> _WHAT THE TASK ASKS_
Copy every line from the data below in which the string "part" can be found.

##### DATA ROWS

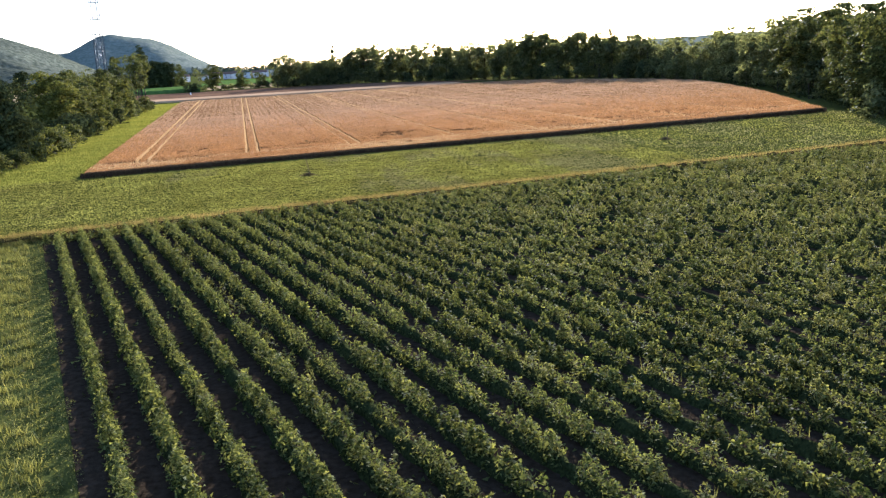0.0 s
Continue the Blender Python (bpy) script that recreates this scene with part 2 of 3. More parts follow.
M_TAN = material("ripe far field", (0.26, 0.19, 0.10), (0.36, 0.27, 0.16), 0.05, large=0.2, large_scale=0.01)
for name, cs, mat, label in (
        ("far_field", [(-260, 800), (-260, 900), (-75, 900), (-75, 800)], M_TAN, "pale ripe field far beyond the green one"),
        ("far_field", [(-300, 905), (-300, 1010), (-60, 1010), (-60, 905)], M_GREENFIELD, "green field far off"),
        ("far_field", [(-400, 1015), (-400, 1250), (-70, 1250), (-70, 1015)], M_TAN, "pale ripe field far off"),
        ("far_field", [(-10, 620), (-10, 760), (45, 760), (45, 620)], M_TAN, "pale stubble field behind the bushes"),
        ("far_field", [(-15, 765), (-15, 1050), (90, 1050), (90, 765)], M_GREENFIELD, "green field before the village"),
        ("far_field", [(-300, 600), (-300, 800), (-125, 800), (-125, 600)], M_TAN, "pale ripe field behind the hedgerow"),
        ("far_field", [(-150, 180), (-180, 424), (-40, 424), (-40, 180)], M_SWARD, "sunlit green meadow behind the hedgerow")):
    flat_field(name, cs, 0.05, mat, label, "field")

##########
##### DATA ROWS

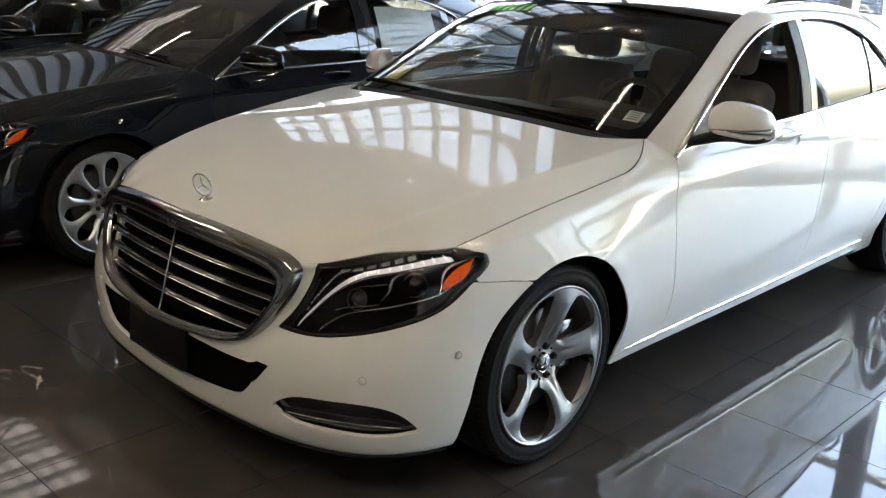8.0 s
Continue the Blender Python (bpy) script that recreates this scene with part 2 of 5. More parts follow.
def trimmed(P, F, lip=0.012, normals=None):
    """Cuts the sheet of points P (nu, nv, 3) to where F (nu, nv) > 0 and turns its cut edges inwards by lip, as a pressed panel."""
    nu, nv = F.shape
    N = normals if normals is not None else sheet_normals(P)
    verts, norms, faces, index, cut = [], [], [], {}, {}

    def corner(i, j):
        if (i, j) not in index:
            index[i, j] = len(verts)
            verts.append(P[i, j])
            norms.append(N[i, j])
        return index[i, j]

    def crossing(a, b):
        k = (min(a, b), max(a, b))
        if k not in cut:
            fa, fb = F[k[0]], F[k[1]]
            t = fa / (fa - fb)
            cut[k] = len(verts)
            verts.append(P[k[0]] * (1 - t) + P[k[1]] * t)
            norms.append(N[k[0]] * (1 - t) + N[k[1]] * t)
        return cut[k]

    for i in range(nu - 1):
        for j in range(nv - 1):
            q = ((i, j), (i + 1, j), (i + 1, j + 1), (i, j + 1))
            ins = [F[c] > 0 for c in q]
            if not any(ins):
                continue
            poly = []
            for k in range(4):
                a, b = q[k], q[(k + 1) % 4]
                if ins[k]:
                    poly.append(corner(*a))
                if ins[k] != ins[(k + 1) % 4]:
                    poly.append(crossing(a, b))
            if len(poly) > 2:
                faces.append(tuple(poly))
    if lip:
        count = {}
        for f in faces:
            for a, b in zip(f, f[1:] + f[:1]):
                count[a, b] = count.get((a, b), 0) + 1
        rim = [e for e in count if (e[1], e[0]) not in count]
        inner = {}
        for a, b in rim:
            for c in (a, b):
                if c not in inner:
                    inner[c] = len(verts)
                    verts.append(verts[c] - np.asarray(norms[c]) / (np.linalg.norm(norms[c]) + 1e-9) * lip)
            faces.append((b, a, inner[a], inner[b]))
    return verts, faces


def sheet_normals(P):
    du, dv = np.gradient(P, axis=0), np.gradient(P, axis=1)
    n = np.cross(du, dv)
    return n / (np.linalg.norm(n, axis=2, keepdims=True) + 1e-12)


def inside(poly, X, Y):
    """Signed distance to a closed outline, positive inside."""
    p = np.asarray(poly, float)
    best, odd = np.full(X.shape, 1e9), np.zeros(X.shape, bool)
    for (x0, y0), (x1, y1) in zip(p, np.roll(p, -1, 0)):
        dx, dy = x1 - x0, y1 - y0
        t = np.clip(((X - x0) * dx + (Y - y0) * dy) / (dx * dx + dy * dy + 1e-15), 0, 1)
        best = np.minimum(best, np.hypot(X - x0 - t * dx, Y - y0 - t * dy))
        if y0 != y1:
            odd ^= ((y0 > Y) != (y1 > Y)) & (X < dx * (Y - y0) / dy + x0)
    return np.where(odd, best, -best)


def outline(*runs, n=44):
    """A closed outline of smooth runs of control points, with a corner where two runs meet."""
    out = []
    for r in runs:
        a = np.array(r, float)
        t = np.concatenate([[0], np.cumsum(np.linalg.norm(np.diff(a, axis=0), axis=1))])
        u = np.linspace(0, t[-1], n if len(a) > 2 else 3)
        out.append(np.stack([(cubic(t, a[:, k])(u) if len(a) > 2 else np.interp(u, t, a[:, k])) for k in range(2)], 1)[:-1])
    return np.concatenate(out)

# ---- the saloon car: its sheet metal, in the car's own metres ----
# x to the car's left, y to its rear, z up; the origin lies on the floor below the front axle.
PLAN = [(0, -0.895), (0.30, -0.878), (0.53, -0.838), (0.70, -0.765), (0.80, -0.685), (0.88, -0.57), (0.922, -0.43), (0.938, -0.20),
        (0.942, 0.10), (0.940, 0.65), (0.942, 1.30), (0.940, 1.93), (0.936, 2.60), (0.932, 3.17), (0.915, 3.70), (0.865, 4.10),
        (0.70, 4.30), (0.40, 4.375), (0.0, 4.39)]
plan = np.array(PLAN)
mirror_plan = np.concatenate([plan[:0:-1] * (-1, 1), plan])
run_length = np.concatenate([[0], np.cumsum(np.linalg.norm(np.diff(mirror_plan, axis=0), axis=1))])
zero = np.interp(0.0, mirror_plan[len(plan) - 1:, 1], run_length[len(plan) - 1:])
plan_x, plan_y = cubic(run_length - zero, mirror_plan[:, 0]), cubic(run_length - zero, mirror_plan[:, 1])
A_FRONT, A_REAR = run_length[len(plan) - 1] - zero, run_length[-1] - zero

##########
##### DATA ROWS

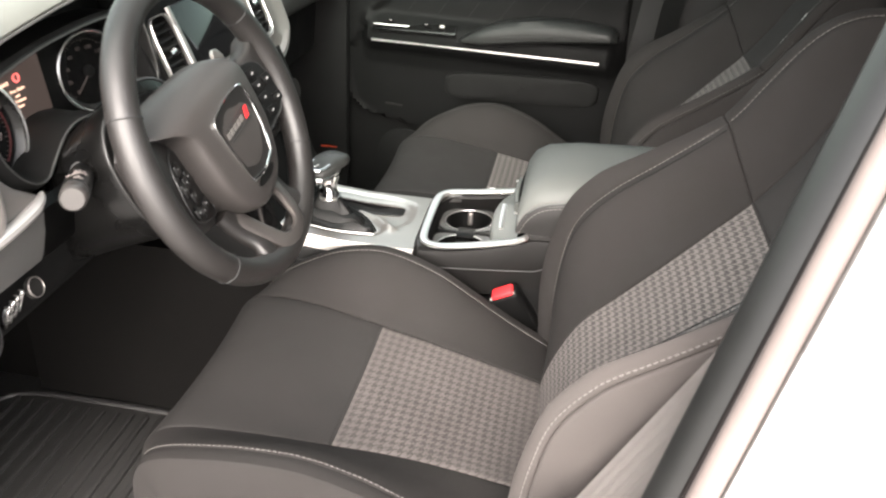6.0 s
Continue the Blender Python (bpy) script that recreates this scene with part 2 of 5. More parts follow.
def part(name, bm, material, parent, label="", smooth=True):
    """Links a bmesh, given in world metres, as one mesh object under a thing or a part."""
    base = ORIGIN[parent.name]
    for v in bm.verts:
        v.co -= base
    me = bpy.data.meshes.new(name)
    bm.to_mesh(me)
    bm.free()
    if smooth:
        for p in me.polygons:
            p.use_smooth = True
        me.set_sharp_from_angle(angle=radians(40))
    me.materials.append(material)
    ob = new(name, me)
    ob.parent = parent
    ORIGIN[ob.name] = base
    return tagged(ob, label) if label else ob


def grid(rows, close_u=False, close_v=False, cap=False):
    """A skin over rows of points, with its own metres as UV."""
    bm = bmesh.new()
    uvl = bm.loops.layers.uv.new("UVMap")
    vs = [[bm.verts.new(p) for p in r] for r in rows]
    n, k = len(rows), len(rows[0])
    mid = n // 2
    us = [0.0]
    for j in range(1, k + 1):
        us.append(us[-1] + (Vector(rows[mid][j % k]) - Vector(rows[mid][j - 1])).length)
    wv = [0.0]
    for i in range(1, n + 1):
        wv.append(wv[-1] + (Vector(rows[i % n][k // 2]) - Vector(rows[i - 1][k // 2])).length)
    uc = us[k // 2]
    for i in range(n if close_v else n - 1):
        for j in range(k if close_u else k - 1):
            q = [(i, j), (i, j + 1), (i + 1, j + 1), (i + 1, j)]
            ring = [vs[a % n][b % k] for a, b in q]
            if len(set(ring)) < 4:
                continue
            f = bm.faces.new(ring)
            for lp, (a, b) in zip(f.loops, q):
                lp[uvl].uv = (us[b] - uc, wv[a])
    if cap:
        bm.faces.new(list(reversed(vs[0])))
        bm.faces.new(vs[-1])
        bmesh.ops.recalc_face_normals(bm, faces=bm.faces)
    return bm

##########

> _COMPLETE OUTPUT_
Continue the Blender Python (bpy) script that recreates this scene with part 2 of 3. More parts follow.
Continue the Blender Python (bpy) script that recreates this scene with part 2 of 5. More parts follow.
Continue the Blender Python (bpy) script that recreates this scene with part 2 of 5. More parts follow.
def part(name, bm, material, parent, label="", smooth=True):
    """Links a bmesh, given in world metres, as one mesh object under a thing or a part."""